The Ferrari 250 GTO is arguably the most famous – and certainly the most valuable – grand tourer; the aptly named Bentley R-Type Continental
Sean Connery as James Bond, with the iconic Aston Martin DB5
If you think I’m straining the metaphor, take a look at the pantheon of GTs inspired by an endless public appetite for the perfect combination of performance and practicality. While the 1950s really mark the start of grand touring as a strong consumer desire, with the 1957 Maserati 3500 GT, the origins stretch back to the early decades of the 20th century, with Bentley’s 3-Litre of 1921. In true GT style, the Bentley dominated endurance racing at Le Mans but transferred its triumphs to the highway, too, where Autocar magazine praised it for “combining docility in traffic with exceptional speed potentiality on the open road”.
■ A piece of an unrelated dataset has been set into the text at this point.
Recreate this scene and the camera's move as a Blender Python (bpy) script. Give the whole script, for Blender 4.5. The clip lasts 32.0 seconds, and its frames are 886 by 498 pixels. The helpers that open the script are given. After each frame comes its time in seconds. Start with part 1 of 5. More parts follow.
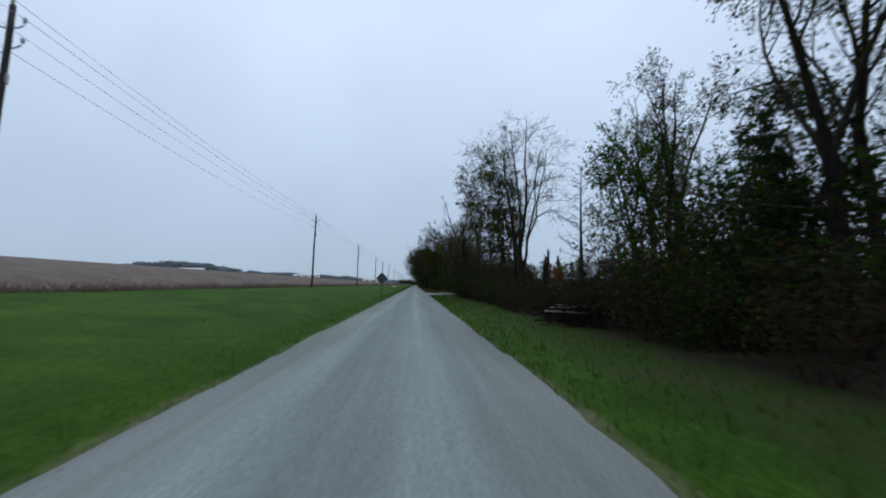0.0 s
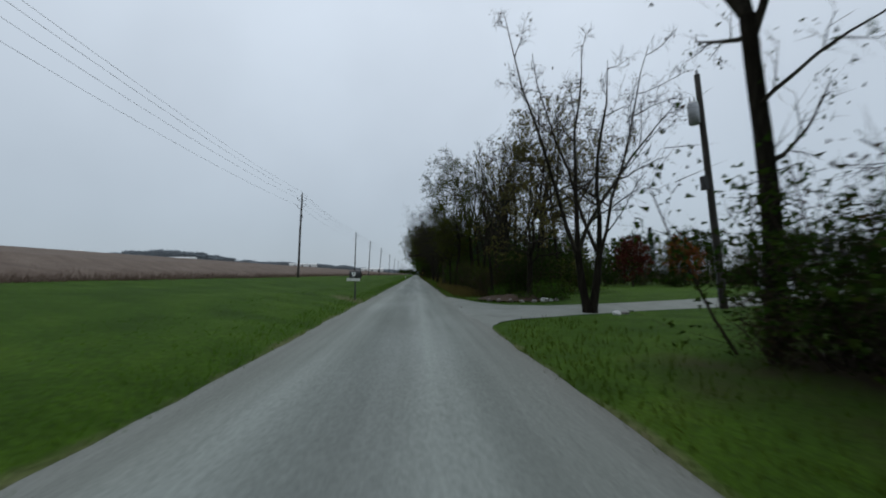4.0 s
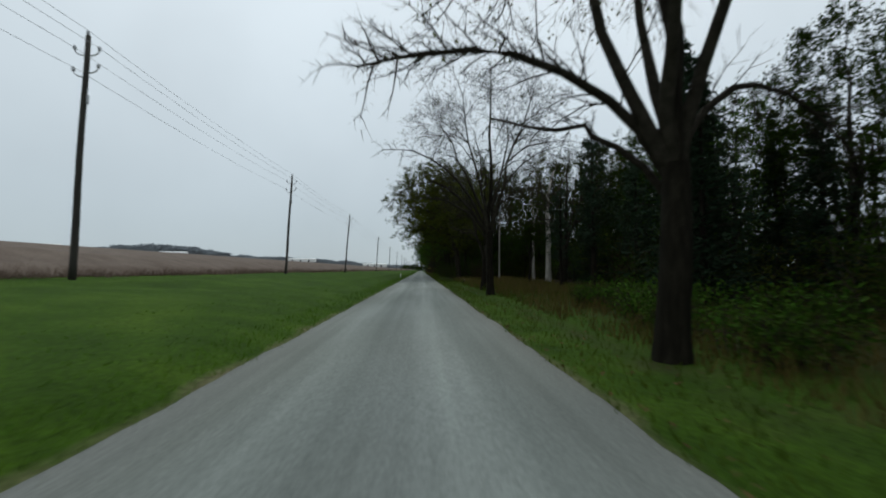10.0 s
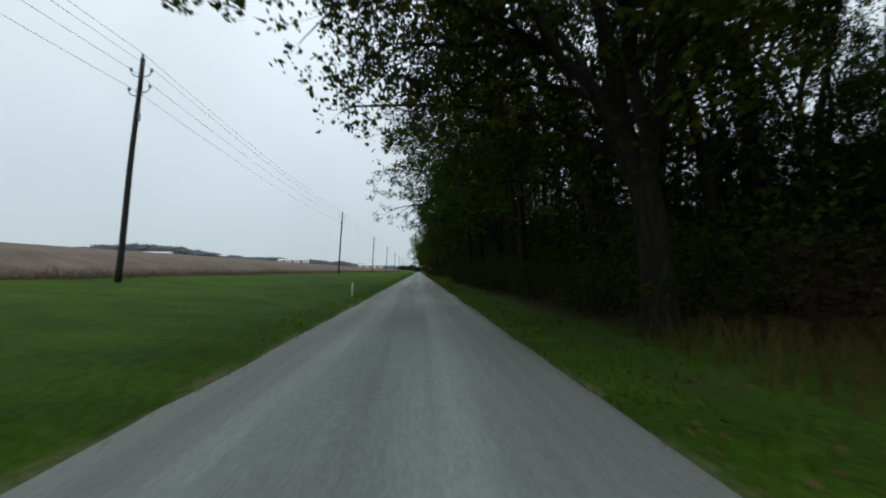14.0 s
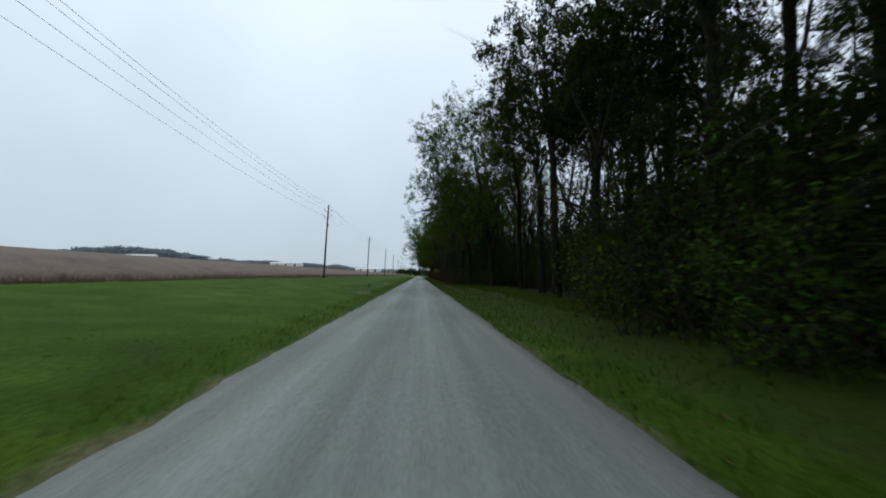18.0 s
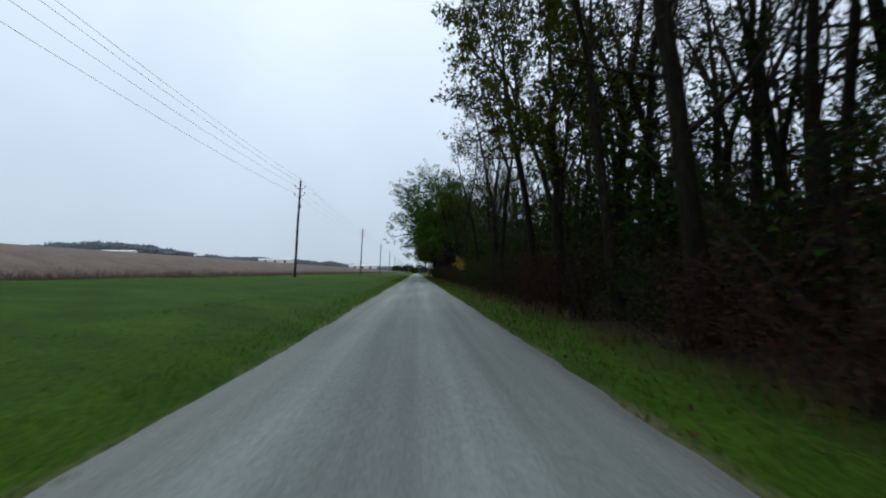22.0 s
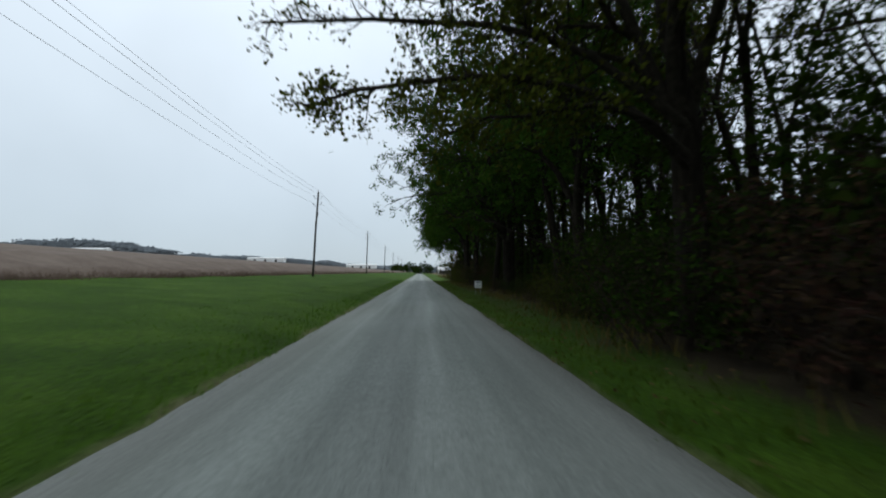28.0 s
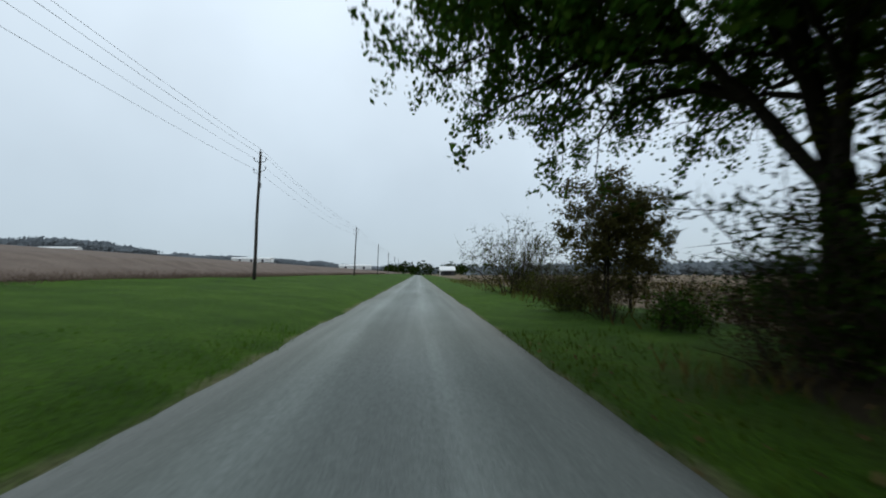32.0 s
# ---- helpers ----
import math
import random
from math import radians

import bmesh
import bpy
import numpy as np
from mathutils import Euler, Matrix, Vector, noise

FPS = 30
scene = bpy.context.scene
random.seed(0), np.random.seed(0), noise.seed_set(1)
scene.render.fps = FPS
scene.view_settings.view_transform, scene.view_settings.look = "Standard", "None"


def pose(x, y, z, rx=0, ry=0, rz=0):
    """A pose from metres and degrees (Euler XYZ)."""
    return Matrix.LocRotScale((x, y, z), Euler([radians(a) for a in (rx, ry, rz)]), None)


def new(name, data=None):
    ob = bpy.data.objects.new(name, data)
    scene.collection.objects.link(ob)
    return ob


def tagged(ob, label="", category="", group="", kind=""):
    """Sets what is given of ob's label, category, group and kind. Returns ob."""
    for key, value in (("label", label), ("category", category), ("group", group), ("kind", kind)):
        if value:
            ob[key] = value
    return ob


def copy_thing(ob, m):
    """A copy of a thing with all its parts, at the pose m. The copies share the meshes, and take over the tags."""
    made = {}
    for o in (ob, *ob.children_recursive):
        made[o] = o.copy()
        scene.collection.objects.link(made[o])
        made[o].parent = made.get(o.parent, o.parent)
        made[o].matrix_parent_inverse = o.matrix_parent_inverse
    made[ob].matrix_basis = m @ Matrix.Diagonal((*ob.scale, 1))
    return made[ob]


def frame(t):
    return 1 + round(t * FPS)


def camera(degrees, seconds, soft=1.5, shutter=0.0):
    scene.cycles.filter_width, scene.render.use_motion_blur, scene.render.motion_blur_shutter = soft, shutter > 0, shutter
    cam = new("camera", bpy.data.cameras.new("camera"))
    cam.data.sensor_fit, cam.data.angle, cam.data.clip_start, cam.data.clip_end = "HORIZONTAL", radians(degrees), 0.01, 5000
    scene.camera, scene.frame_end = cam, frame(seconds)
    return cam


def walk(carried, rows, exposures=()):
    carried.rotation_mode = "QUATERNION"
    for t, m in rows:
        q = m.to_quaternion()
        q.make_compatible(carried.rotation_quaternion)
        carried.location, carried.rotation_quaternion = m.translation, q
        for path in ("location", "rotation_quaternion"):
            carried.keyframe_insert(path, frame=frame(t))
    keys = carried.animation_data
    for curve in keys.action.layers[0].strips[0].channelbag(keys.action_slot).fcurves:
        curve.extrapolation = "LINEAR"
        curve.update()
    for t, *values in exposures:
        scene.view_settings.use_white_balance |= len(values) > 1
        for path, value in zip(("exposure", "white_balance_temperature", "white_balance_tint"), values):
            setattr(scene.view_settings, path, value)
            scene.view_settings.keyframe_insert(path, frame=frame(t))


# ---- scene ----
# The lane runs along +y; x is to the right of its middle line; z = 0 is the crown of the gravel.
cam = camera(95.0, 32.0, soft=1.9, shutter=0.22)
PATH = [  # seconds, x, y, z, pitch, roll, yaw
    (0.0, 0.46, -0.00, 1.4, 5.01, 0, -3.90), (0.5, 0.43, 5.44, 1.4, 4.73, 0, -4.18), (1.0, 0.40, 10.89, 1.4, 4.46, 0, -4.34), (1.5, 0.38, 16.36, 1.4, 4.26, 0, -4.26),
    (2.0, 0.36, 21.85, 1.4, 4.06, 0, -4.09), (2.5, 0.35, 27.34, 1.4, 3.94, 0, -4.00), (3.0, 0.35, 32.86, 1.4, 3.82, 0, -3.94), (3.5, 0.35, 38.39, 1.4, 3.69, 0, -3.88),
    (4.0, 0.34, 43.93, 1.4, 3.57, 0, -3.82), (4.5, 0.35, 49.48, 1.4, 3.45, 0, -3.73), (5.0, 0.36, 55.02, 1.4, 3.35, 0, -3.62), (5.5, 0.34, 60.57, 1.4, 3.35, 0, -3.54),
    (6.0, 0.31, 66.13, 1.4, 3.35, 0, -3.49), (6.5, 0.28, 71.70, 1.4, 3.35, 0, -3.43), (7.0, 0.29, 77.31, 1.4, 3.35, 0, -3.36), (7.5, 0.38, 82.92, 1.4, 3.23, 0, -3.31),
    (8.0, 0.46, 88.52, 1.4, 3.11, 0, -3.26), (8.5, 0.45, 94.10, 1.4, 3.03, 0, -3.19), (9.0, 0.39, 99.66, 1.4, 2.95, 0, -3.13), (9.5, 0.35, 105.24, 1.4, 2.95, 0, -3.11),
    (10.0, 0.32, 110.87, 1.4, 2.95, 0, -3.11), (10.5, 0.28, 116.59, 1.4, 3.03, 0, -3.11), (11.0, 0.22, 122.33, 1.4, 3.11, 0, -3.11), (11.5, 0.17, 128.05, 1.4, 3.15, 0, -3.11),
    (12.0, 0.14, 133.78, 1.4, 3.19, 0, -3.16), (12.5, 0.18, 139.55, 1.4, 3.15, 0, -3.31), (13.0, 0.23, 145.35, 1.4, 3.11, 0, -3.44), (13.5, 0.25, 151.17, 1.4, 3.11, 0, -3.43),
    (14.0, 0.28, 157.05, 1.4, 3.11, 0, -3.39), (14.5, 0.34, 163.03, 1.4, 3.11, 0, -3.43), (15.0, 0.39, 169.11, 1.4, 3.11, 0, -3.48), (15.5, 0.39, 175.29, 1.4, 3.20, 0, -3.48),
    (16.0, 0.37, 181.58, 1.4, 3.29, 0, -3.45), (16.5, 0.35, 187.96, 1.4, 3.39, 0, -3.43), (17.0, 0.33, 194.42, 1.4, 3.48, 0, -3.40), (17.5, 0.31, 200.91, 1.4, 3.57, 0, -3.37),
    (18.0, 0.28, 207.44, 1.4, 3.66, 0, -3.39), (18.5, 0.21, 213.99, 1.4, 3.47, 0, -3.50), (19.0, 0.13, 220.55, 1.4, 3.27, 0, -3.65), (19.5, 0.03, 227.08, 1.4, 3.27, 0, -3.78),
    (20.0, -0.04, 233.51, 1.4, 3.27, 0, -3.87), (20.5, -0.06, 239.77, 1.4, 3.35, 0, -3.90), (21.0, -0.04, 245.97, 1.4, 3.43, 0, -3.88), (21.5, 0.01, 252.21, 1.4, 3.35, 0, -3.82),
    (22.0, 0.10, 258.47, 1.4, 3.27, 0, -3.73), (22.5, 0.18, 264.74, 1.4, 3.35, 0, -3.62), (23.0, 0.26, 271.01, 1.4, 3.43, 0, -3.50), (23.5, 0.29, 277.29, 1.4, 3.50, 0, -3.39),
    (24.0, 0.30, 283.59, 1.4, 3.58, 0, -3.29), (24.5, 0.28, 290.03, 1.4, 3.56, 0, -3.25), (25.0, 0.24, 296.58, 1.4, 3.53, 0, -3.24), (25.5, 0.20, 303.20, 1.4, 3.50, 0, -3.23),
    (26.0, 0.17, 309.87, 1.4, 3.48, 0, -3.21), (26.5, 0.13, 316.56, 1.4, 3.45, 0, -3.20), (27.0, 0.12, 323.22, 1.4, 3.43, 0, -3.19), (27.5, 0.15, 329.94, 1.4, 3.35, 0, -3.19),
    (28.0, 0.20, 336.72, 1.4, 3.27, 0, -3.23), (28.5, 0.22, 343.54, 1.4, 3.31, 0, -3.35), (29.0, 0.24, 350.40, 1.4, 3.35, 0, -3.48), (29.5, 0.28, 357.27, 1.4, 3.31, 0, -3.58),
    (30.0, 0.30, 364.16, 1.4, 3.27, 0, -3.62), (30.5, 0.26, 371.09, 1.4, 3.39, 0, -3.58), (31.0, 0.23, 378.05, 1.4, 3.50, 0, -3.52), (31.5, 0.26, 385.02, 1.4, 3.47, 0, -3.50),
    (32.0, 0.32, 392.00, 1.4, 3.43, 0, -3.50),
]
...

In 1952, five years before the arrival of the seminal Maserati 3500 GT, Bentley unveiled the R-Type Continental. More than any GT produced before or since, including the Aston Martin DB5, this iteration nailed the glorious, epic sweep of trans-continental travel. The name helps, of course. But it’s the way the design embodies the ambition and optimism of travelling great distances: a distinctive power line running from the waist to wrap around the front wheel, that fastback roofline, the lifted nose to scent the horizon and a stretched rear overhang and covered rear wheel for better aerodynamics. Best of all, that distinguished Flying B mascot straining at its tether, etched with longing for the horizon.
All of which the new McLaren GT echoes, salutes and evolves. Compared with the notable grand tourers that preceded it, the McLaren, at first so subtle and simple in its styling, appears to be a bold departure from the standard, broadening the definition slightly by redirecting the gaze towards engineering standards. One senses the genre has turned the page here. And this seems fitting. Grand touring is, after all, about that next tantalising bend in the road.